I know it is really spring when I wake up each morning to the sound of birds chirping as they busily go about starting their morning business. This sound gives me a good feeling knowing that all is well with nature. Like the birds I am starting each day anew but unlike the birds I am not on a schedule like they are as they busily work on building nests to welcome the little ones into the world. This brings me to a subject that always gets my dander up. Neighborhood cats: we always seem to have more than our share of cats prowling the neighborhood lying in wait for some unsuspecting bird to land a little too close. As long as folks have cats they will always be prowling the neighborhood. I would hope that these folks would take into consideration the season and keep Fluffy indoors during the time when baby birds and rabbits are easy prey for these domestic predators. It’s a known fact that domestic house cats kill more wildlife (birds) than critters in the wild.
I am a lover of nature and as I have grown older I seem to appreciate even more the beauty of birds and critters in the wild. I don’t believe that there is anything that will bring a person closer to nature than the sight of an eagle soaring overhead or spotting a deer taking a drink of water as it stands on the shore of a remote lake. I have seen both of these scenarios unfold many times while fishing on a northern Minnesota lake. It’s kind of funny how a deer will usually just stand and watch as you stroll by almost as if it knows you are no threat.
On a fishing note: my grandson Trevor and his friend Collins ventured north this past weekend to fish sturgeon, walleye and sauger on the Rainy River and on Rainy Lake.
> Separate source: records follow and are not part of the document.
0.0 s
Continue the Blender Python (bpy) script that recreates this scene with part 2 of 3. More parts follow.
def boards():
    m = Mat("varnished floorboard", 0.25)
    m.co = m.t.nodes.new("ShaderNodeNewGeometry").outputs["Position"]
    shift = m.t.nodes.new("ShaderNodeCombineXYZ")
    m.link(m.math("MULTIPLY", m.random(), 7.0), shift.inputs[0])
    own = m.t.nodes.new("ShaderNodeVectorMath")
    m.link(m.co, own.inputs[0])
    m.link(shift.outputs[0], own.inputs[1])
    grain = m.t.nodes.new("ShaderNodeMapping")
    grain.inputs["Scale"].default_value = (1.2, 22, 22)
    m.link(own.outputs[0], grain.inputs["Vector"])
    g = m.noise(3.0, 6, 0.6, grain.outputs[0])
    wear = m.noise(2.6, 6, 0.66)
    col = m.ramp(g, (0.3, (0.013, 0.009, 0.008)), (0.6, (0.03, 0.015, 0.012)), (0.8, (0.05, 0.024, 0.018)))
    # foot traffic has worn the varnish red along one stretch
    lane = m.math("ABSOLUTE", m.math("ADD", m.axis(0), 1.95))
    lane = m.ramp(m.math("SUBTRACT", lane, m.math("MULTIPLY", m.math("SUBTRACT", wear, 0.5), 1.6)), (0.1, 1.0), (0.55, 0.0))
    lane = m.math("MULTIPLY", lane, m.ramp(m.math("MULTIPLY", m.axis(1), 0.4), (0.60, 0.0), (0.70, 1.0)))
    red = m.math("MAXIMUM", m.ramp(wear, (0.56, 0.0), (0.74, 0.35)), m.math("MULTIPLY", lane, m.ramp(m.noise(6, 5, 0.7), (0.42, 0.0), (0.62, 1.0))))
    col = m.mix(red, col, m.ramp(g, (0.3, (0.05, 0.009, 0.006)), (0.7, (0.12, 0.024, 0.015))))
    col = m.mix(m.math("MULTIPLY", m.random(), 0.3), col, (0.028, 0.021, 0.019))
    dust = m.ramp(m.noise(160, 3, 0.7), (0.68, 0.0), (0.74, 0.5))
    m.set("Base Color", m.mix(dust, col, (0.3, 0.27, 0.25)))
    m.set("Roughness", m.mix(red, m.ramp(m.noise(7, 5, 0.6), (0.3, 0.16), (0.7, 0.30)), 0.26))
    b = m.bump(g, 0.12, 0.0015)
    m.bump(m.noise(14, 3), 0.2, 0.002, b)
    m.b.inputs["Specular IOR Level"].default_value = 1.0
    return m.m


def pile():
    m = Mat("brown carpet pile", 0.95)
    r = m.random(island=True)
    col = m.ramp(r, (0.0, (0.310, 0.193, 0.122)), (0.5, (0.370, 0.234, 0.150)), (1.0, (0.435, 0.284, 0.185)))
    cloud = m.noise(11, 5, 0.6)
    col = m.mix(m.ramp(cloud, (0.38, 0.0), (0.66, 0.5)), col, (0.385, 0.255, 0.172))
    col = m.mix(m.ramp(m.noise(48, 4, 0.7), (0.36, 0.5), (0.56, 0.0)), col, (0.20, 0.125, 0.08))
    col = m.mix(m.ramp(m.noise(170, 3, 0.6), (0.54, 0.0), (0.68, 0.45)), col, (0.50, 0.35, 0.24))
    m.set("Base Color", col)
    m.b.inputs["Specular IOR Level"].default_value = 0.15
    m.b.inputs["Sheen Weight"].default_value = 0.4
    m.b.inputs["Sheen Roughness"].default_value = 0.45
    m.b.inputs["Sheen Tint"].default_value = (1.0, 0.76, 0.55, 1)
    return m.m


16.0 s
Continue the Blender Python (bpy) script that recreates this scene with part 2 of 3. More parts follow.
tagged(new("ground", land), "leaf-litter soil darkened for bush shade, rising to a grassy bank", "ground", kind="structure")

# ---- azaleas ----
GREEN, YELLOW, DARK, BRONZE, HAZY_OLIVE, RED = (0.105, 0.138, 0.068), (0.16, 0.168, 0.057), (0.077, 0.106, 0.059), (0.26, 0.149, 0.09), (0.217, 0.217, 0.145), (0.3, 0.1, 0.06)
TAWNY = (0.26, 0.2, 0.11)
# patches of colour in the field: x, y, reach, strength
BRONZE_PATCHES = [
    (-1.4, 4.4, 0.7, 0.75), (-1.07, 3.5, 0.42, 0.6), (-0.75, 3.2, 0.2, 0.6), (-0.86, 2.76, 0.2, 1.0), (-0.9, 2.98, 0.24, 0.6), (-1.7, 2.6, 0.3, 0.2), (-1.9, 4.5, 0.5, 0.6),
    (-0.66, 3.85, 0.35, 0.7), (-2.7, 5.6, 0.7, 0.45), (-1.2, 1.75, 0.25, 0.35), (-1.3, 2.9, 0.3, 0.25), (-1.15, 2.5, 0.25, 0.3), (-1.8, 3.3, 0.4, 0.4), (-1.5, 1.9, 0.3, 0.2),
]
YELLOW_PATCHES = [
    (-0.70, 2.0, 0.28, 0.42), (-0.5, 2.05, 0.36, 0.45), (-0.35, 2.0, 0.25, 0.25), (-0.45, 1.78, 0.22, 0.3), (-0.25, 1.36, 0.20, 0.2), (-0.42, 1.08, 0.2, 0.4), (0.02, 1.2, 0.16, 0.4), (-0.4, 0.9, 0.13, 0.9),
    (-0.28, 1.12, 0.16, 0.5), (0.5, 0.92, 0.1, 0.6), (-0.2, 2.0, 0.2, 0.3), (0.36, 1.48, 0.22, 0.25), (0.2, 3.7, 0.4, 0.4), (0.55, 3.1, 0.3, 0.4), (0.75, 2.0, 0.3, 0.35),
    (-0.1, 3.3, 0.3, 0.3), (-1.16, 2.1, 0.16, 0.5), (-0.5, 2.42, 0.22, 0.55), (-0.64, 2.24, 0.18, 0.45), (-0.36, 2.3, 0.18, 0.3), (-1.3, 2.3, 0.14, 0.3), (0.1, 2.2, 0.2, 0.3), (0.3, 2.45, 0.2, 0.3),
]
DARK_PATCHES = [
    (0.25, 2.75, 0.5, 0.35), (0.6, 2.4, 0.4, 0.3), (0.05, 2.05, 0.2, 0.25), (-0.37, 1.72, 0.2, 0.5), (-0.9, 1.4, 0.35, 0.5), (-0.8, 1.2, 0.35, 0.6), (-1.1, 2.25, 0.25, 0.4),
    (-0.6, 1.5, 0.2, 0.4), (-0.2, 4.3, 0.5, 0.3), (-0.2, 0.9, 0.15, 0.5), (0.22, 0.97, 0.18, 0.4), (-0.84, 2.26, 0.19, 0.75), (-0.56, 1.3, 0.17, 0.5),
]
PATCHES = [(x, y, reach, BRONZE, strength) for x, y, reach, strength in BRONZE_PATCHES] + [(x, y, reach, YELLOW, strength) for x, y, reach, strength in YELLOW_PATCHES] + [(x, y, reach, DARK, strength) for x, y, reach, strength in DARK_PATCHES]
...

The limit for sauger and walleye is 8, not more than 4 can be walleye; walleye 18-26" must be immediately released; only 1 walleye over 26" can be kept.
On their first day Trevor and his friend were fishing, on the Rainey River, from Trevor’s 14-ft. Lund fishing boat, the unimaginable happened; both of them had a fish on at the same time. This doesn’t sound like too big of a deal until you realize that the two fish were very large sturgeon. Luckily there were quite a few boats around and a guy close to them asked if they wanted help landing the fish. He pulled alongside and jumped into their boat so that he could help them land the fish.
After all was said and done they had boated both fish and all the while this was going on the guy’s wife was taking pictures and shooting a video of them. It seems that this good Samaritan actually worked for a fishing and hunting magazine called Midwest Outdoors. Trevor said these folks and all of the fishermen around them were really nice, helpful folks. The sturgeon measured 62-inches and 72-inches respectively and Trevor said it was really a thrill; which I know had to be the highlight of his young fishing experiences.
The rest of their weekend was spent fishing for walleye and sauger on the big lake. Trevor said that there were close to 300 boats in the area of the lake that they were fishing and, even so, the fishing was great. They caught a lot of walleye and sauger and also some smaller sturgeon. All of the sturgeon were released. As a kid, I would dream about a fishing experience like this knowing full well that it would probably never happen. That’s what dreams are all about and if you don’t chase them you will never know.
I have heard that folks are still catching some nice crappie and perch in Fountain Lake. Edgewater Bay seems to be the “hot spot” and I have also seen folks fishing by Blackmore Bridge where it runs into Dane Bay.
Until next time, remember to keep your little ball of fur inside during the spring hatch.
Please take some time to honor those who have sacrificed so much for the freedoms that we enjoy today. Also take a little extra time to remember those who made the ultimate sacrifice, those who served and those troops that are serving today.